20年東京五輪に向けた新たな戦いは始まっている。日刊スポーツでは、4年後の主役を目指すアスリートたちのインタビューを今日29日から随時、掲載する。第1回はリオデジャネイロ五輪の競泳男子400メートル個人メドレー銅メダルの瀬戸大也(22=JSS毛呂山)。28日、東京・羽田空港からW杯開催地の北京に向けて出発した。当初はメンバー外だったが、日本水連に直訴し自費で参加。4年後の複数金メダル獲得を誓った。

 あと4年ではない。

 瀬戸 東京五輪開幕まで4年を切った。もう3年10カ月しかないんです。

 リオから1カ月。スマホの待ち受けは東京五輪のエンブレムに変更。頭には、もう東京しかない。
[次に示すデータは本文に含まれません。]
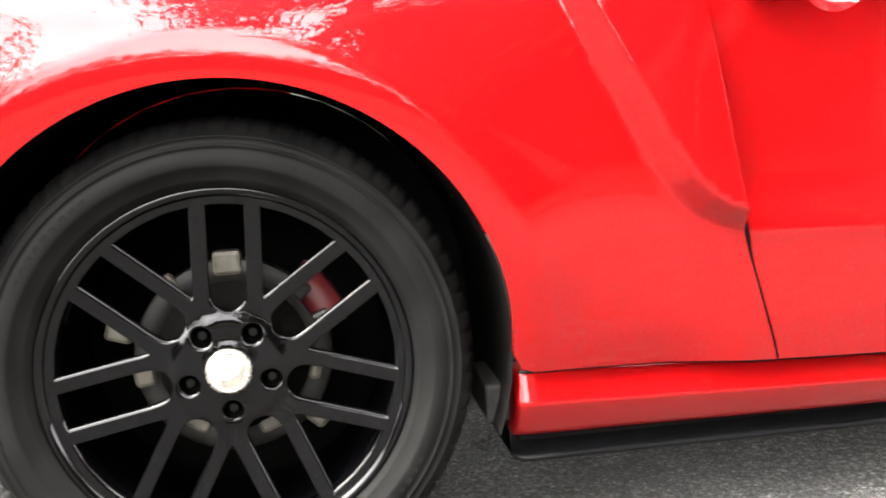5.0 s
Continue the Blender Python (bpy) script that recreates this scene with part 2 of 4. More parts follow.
def box(bm, x0, x1, y0, y1, z0, z1, bevel=0.0, m=None):
    made = bmesh.ops.create_cube(bm, size=1)["verts"]
    for v in made:
        v.co = Vector((x0 + (v.co.x + 0.5) * (x1 - x0), y0 + (v.co.y + 0.5) * (y1 - y0), z0 + (v.co.z + 0.5) * (z1 - z0)))
    if bevel:
        edges = list({e for v in made for e in v.link_edges})
        out = bmesh.ops.bevel(bm, geom=edges, offset=bevel, segments=2, affect="EDGES", profile=0.5)
        made = list({v for f in out["faces"] for v in f.verts} | {v for v in made if v.is_valid})
    if m:
        for v in made:
            v.co = m @ v.co
    return bm


def slab(x0, x1, y0, y1, z0, z1, bevel=0.0, m=None):
    return box(bmesh.new(), x0, x1, y0, y1, z0, z1, bevel, m)


def revolve(profile, n=96, wave=None, smooth=True, name="turned"):
    """A body of revolution round the y axis; profile: (radius, y) pairs; wave(k, j) adds to the radius."""
    verts, faces = [], []
    m = len(profile)
    for j in range(n):
        a = 2 * math.pi * j / n
        for k, (r, y) in enumerate(profile):
            rr = r + (wave(k, j) if wave else 0)
            verts.append((rr * math.sin(a), y, rr * math.cos(a)))
    for j in range(n):
        for k in range(m - 1):
            a, b = j * m + k, ((j + 1) % n) * m + k
            faces.append((a, a + 1, b + 1, b))
    return pymesh(name, verts, faces, smooth)


def tube(points, radius, n=10, closed=False, ends=True):
    """A round bar along points; radius: a number or one for each point."""
    bm = bmesh.new()
    pts = [Vector(p) for p in points]
    rings, side = [], None
    for k, p in enumerate(pts):
        way = (pts[min(k + 1, len(pts) - 1)] - pts[max(k - 1, 0)]).normalized()
        side = way.orthogonal().normalized() if side is None else (side - way * side.dot(way)).normalized()
        up = way.cross(side)
        r = radius if isinstance(radius, (int, float)) else radius[k]
        rings.append([bm.verts.new(p + (side * math.cos(2 * math.pi * j / n) + up * math.sin(2 * math.pi * j / n)) * r) for j in range(n)])
    for a, b in zip(rings, rings[1:]):
        for j in range(n):
            bm.faces.new((a[j], a[(j + 1) % n], b[(j + 1) % n], b[j]))
    if ends:
        bm.faces.new(rings[0][::-1])
        bm.faces.new(rings[-1])
    return smooth_all(bm)


def loft(rows, name="loft", closed=False, smooth=True):
    """A sheet through rows of points, all of one length."""
    n = len(rows[0])
    verts = [p for r in rows for p in r]
    faces = [(k * n + j, k * n + (j + 1) % n, (k + 1) * n + (j + 1) % n, (k + 1) * n + j) for k in range(len(rows) - 1) for j in range(n if closed else n - 1)]
    return pymesh(name, verts, faces, smooth)


def pchip(xk, yk, x):
    """Smooth interpolation without overshoot."""
    xk, yk = np.asarray(xk, float), np.asarray(yk, float)
    h = np.diff(xk)
    d = np.diff(yk) / h
    m = np.zeros(len(xk))
    m[0], m[-1] = d[0], d[-1]
    for k in range(1, len(xk) - 1):
        if d[k - 1] * d[k] > 0:
            w1, w2 = 2 * h[k] + h[k - 1], h[k] + 2 * h[k - 1]
            m[k] = (w1 + w2) / (w1 / d[k - 1] + w2 / d[k])
    x = np.clip(x, xk[0], xk[-1])
    i = np.clip(np.searchsorted(xk, x) - 1, 0, len(h) - 1)
    t = (x - xk[i]) / h[i]
    return (2 * t**3 - 3 * t**2 + 1) * yk[i] + (t**3 - 2 * t**2 + t) * h[i] * m[i] + (-2 * t**3 + 3 * t**2) * yk[i + 1] + (t**3 - t**2) * h[i] * m[i + 1]


def inside(poly, pts):
    poly, pts = np.asarray(poly), np.asarray(pts)
    hit = np.zeros(len(pts), bool)
    for (x0, y0), (x1, y1) in zip(poly, np.roll(poly, -1, 0)):
        if y0 != y1:
            crosses = (y0 > pts[:, 1]) != (y1 > pts[:, 1])
            hit ^= crosses & (pts[:, 0] < (x1 - x0) * (pts[:, 1] - y0) / (y1 - y0) + x0)
    return hit


def outline_distance(poly, pts):
    poly, pts = np.asarray(poly, float), np.asarray(pts, float)
    best = np.full(len(pts), 9.0)
    for a, b in zip(poly, np.roll(poly, -1, 0)):
        ab = b - a
        t = np.clip(((pts - a) @ ab) / max(ab @ ab, 1e-12), 0, 1)
        best = np.minimum(best, np.linalg.norm(pts - a - t[:, None] * ab, axis=1))
    return best


def densify(poly, step):
    out = []
    for a, b in zip(poly, list(poly[1:]) + [poly[0]]):
        a, b = np.array(a, float), np.array(b, float)
        n = max(1, int(np.ceil(np.linalg.norm(b - a) / step)))
        out += [a + (b - a) * k / n for k in range(n)]
    return np.array(out)


def rounded(poly, times=2, keep=()):
    """Cuts the corners of a closed outline."""
    p = [np.array(a, float) for a in poly]
    for _ in range(times):
        q = []
        for a, b in zip(p, p[1:] + [p[0]]):
            q += [a * 0.75 + b * 0.25, a * 0.25 + b * 0.75]
        p = q
    return np.array(p)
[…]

 リオ五輪は絶好調で迎えた。競技初日の8月6日。男子400メートル個人メドレー予選。ライバル萩野公介に「先制ジャブを入れる」ため4分8秒47の自己ベストでトップに立つ。だが、9時間後の決勝前から体に異変が起きていた。

 瀬戸 頭痛との闘い。頭が痛く、レースどころではない。集中できなかった。

 もともと予選は余力を残し、決勝で爆発させるスタイル。自己ベストを出した予選の疲労は想像を超えていた。

 瀬戸 最後の自由形のときは腕がパンパンだった。

 金の萩野とは3秒66差の4分9秒71の銅。その夜は悔しさから一睡もできなかった。

 瀬戸 五輪前は「公介とワンツーフィニッシュしたい」と言っていた。もちろん金メダルを目指していたが、ツーと言った時点で保険を掛けていた。公介は金しか言っていない。闘争心が欠如していた。

 個人メドレー、自由形、リレーと泳ぎ、金、銀、銅と3つのメダルを獲得した萩野とは心身の覚悟の違いを感じた。

 瀬戸 帰国直後、お風呂の中で、何が自分に足りないのかと考えた。タフさが一番なかったと。

 すぐにオフの返上を決断。日本水連の平井伯昌強化委員長に電話し、メンバー外だったW杯の自費参加を直訴。30日から北京、ドバイ、ドーハ大会に急きょ出場する。個人メドレー、バタフライの「本職」に加え、平泳ぎ、背泳ぎを含め8種目にエントリーした。

 瀬戸 東京大会ではたくさんの種目で活躍したい。個人メドレー、バタフライ、リレーの5、6種目で金を狙える位置にいたい。

 来春には早大を卒業。進路は年末までに決めるが「日本で得られるものがたくさんある」と従来通り国内に拠点を置く。

 この日、萩野は昨年骨折した右肘の手術を受けた。

 瀬戸 公介はまた強くなって帰ってくる。追いつけるようにしっかりスキルアップしていく。

 4年前のロンドン五輪は出場すら逃した。悔しい銅メダルもステップアップしたことは間違いない。

 瀬戸 リオで金メダルを取ったら、東京ではプレッシャーに負けるかもしれない。東京五輪までもう3年10カ月。途中で気持ちが切れたときは、リオの悔しい映像を見て、気持ちを奮い立たせたい。

 東京への戦いは始まっている。【取材・構成=田口潤】

 ◆瀬戸大也(せと・だいや)1994年(平6)5月24日、埼玉・毛呂山町生まれ。6歳の時に水泳を始める。埼玉栄高時代は高校総体では3年連続で個人メドレー2冠。高校3年だった12年ロンドン五輪は落選。13年4月から早大。13、15年世界選手権では男子400メートル個人メドレー金メダル。リオデジャネイロ五輪は同種目銅メダル、200メートルバタフライ5位。家族は両親と妹。174センチ、73キロ。